Non resteranno neppure gli errori, che siano di Cancelo o di Pjanic o di Bremer. Non restano neanche parate da infilare nella fitta cineteca delle stracittadine. I gesti sono sempre momenti a parte di una partita, e se non si tratta di gesti clamorosi, anche questi vengono in fretta dimenticati. E per quanto il gesto di fischiare da parte di parte dello Stadium a fine primo tempo, poi per un cross di Cancelo, infine al momento della sostituzione di un Cuadrado che ha provato a strafare come se dovesse dimostrare chissà che cosa. D'altronde la partita, salvo epiloghi eccezionali, si presentava già un po' come fine a se stessa. E il campo di gesti ne ha proposti eccome: ultimo della serie la stretta di mano tra i due capitani nel momento stesso del triplice fischio.

In precedenza si era assistito al gesto di Bonucci e Chiellini che indicano a Cancelo cosa si deve fare con una rimessa laterale, se non fosse che di rimesse all'indietro in direzione del compagno meglio posizionato ne è pieno il mondo e la Juve, sin dai tempi della gestione Conte, ne ha anche fatto un proprio (discusso, tra gli abbonati dello Stadium) marchio di fabbrica.

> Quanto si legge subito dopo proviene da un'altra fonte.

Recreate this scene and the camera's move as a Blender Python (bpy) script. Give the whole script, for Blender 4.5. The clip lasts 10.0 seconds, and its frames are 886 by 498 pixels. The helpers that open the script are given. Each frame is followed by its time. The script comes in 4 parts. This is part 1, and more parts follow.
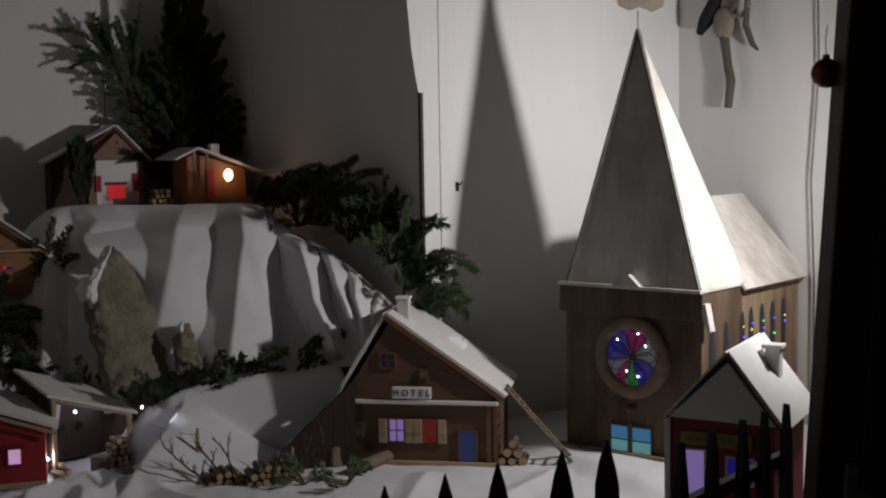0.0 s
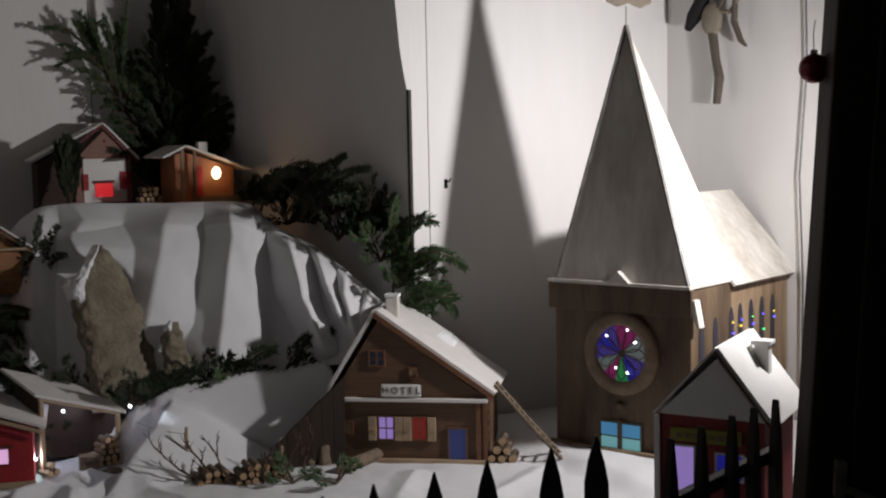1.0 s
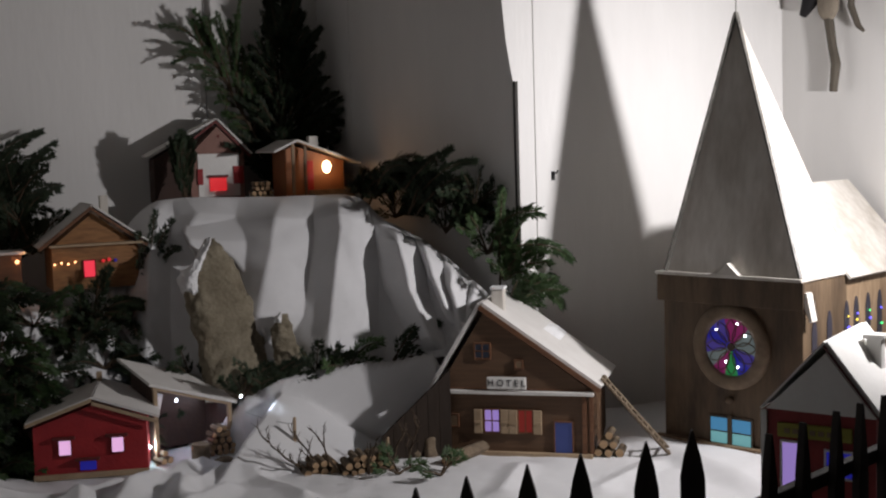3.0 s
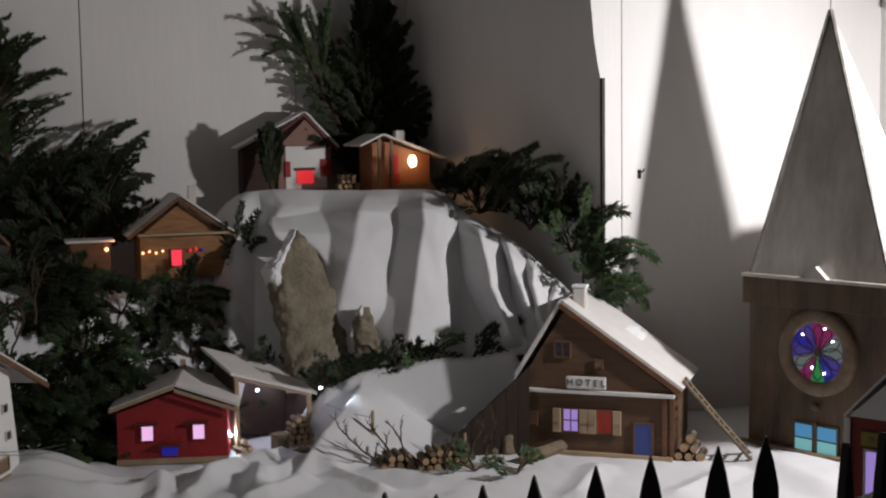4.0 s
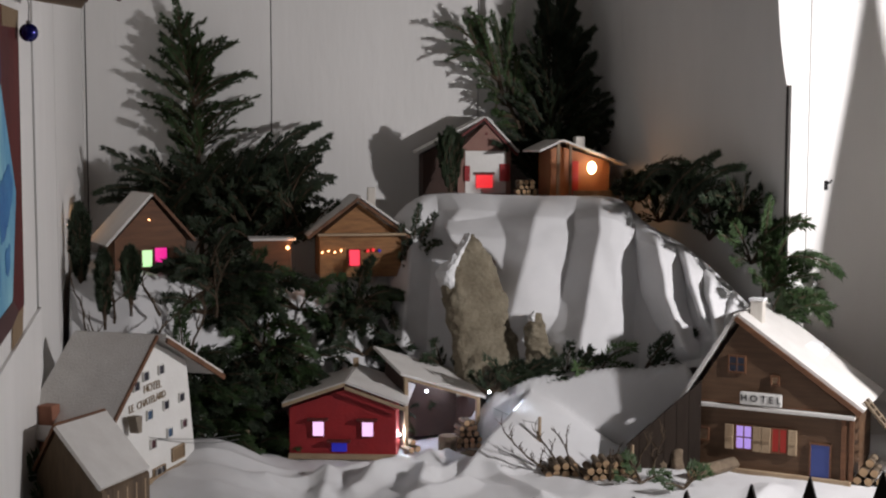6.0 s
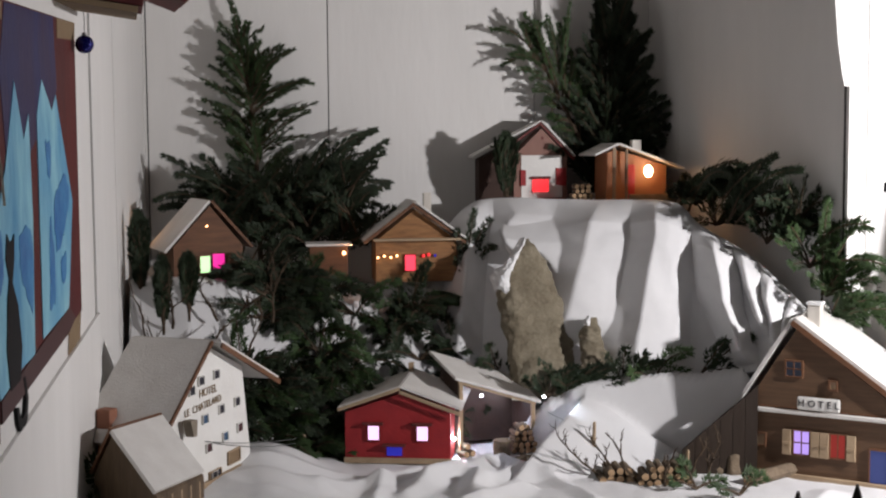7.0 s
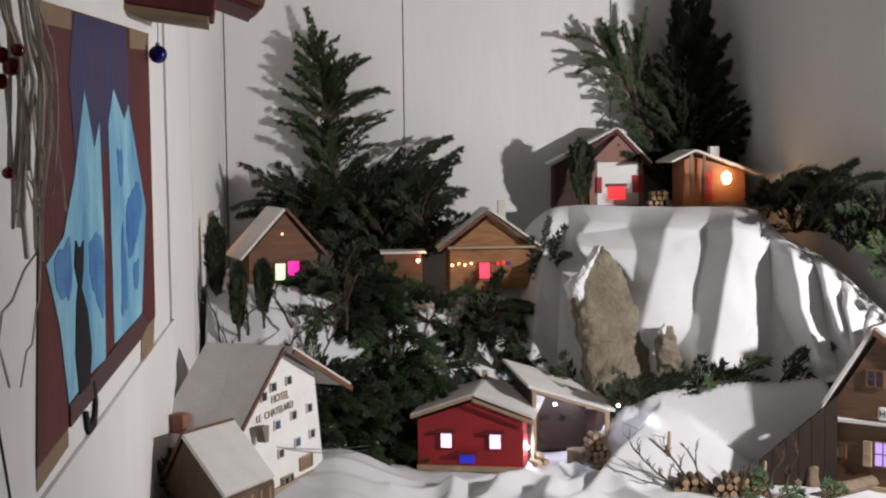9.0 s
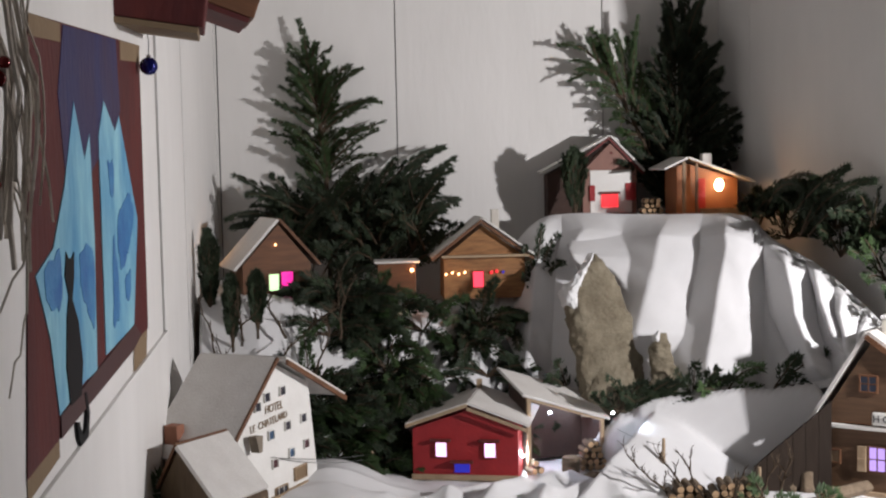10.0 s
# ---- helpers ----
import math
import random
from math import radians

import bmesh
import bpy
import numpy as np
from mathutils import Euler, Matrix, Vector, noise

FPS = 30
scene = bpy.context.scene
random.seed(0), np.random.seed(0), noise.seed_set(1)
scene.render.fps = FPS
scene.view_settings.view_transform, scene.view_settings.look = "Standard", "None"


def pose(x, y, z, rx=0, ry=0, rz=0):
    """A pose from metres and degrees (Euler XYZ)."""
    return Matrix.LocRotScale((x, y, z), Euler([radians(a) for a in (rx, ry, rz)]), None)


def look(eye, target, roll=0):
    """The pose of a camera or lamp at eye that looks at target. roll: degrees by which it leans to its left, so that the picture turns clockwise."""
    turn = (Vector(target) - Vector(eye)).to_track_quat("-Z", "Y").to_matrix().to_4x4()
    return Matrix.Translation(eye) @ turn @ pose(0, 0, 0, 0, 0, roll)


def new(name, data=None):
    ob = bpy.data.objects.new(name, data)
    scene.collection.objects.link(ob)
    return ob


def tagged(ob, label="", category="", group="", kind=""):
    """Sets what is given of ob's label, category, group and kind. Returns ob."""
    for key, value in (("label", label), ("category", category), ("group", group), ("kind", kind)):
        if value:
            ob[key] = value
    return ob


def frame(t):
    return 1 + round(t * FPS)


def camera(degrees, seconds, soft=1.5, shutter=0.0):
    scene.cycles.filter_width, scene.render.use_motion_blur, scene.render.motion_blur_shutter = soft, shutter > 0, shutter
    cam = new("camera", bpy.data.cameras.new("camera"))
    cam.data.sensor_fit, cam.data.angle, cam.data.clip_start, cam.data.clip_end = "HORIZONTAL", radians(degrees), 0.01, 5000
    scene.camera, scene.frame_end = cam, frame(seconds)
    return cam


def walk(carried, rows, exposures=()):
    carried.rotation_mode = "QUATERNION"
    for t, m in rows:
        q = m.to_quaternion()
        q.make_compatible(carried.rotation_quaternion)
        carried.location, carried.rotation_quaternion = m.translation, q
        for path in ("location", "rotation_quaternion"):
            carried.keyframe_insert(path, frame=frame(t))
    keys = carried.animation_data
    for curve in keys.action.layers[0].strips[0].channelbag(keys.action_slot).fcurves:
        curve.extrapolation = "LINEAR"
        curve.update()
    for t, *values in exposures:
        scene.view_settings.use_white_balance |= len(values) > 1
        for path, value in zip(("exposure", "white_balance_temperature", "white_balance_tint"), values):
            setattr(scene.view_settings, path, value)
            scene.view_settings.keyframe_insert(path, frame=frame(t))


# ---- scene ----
cam = camera(38.5, 10.0, soft=2.2)
PATH = [
    (0, (-0.002, -0.218, 1.532), (0.985, 1.514, 1.365), -0.9),
    (0.5, (-0.001, -0.217, 1.529), (0.996, 1.51, 1.364), -1.0),
    (1, (0.002, -0.215, 1.531), (1.002, 1.508, 1.36), -1.1),
    (1.5, (0.002, -0.216, 1.53), (0.998, 1.509, 1.354), -1.1),
    (2, (0.008, -0.219, 1.527), (0.991, 1.514, 1.356), -1.3),
    (2.5, (0.023, -0.222, 1.529), (0.941, 1.546, 1.349), -1.7),
    (3, (0.035, -0.226, 1.527), (0.861, 1.587, 1.351), -1.7),
    (4.5, (0.072, -0.228, 1.523), (0.687, 1.667, 1.346), -0.1),
    (5, (0.079, -0.232, 1.519), (0.606, 1.69, 1.351), 0.6),
    (5.5, (0.091, -0.23, 1.518), (0.544, 1.711, 1.353), 0.5),
    (7, (0.131, -0.242, 1.523), (0.415, 1.731, 1.364), -0.4),
    (7.5, (0.138, -0.25, 1.523), (0.374, 1.73, 1.371), -0.4),
    (8, (0.149, -0.25, 1.522), (0.335, 1.736, 1.373), -0.7),
    (8.5, (0.156, -0.247, 1.52), (0.315, 1.741, 1.372), -0.9),
    (9, (0.155, -0.241, 1.519), (0.305, 1.748, 1.376), -0.7),
    (9.5, (0.16, -0.243, 1.518), (0.311, 1.747, 1.386), -1.0),
    (10, (0.163, -0.245, 1.517), (0.317, 1.745, 1.39), -1.2),
]
walk(cam, [(t, look(eye, target, roll)) for t, eye, target, roll in PATH],
     exposures=[(0, -0.72), (0.5, -0.28), (1.0, -0.16), (2.0, -0.06), (2.5, -0.03), (3.0, 0.06), (4.5, 0.38), (5.5, 0.62), (7.0, 1.17), (8.5, 1.45), (10.0, 1.43)])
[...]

Poi il gesto tecnico di CR7, quello ormai classico griffato “Air Ronaldo”, che capisce il pallone nell'istante in cui lascia il piedi di chi effettua il traversone e che resta in aria un secolo. Quella facilità di finalizzare, di testa come fosse un rigore, attraverso la semplicità e la naturalezza che si è consueti vedere in allenamento. Gesto che è valso il gol del pareggio, seguito dal gesto di andare a raccogliere il pallone nel sacco per rimetterlo a centrocampo: mentalità, perché per i pochissimi calciatori come Cristiano Ronaldo c'è sempre un obiettivo per cui combattere. I più attenti farebbero a questo punto notare altri due gesti: Nedved che parla a distanza a Paratici a metà primo tempo e Allegri che parla con Adani in un secondo incontro ravvicinato del terzo tipo. Per il giornalista - che oggi non è più solo un cronista - valgono quasi di più. Lasciamo che sia così dalla prima serata del giorno dopo la partita, come ai vecchi tempi.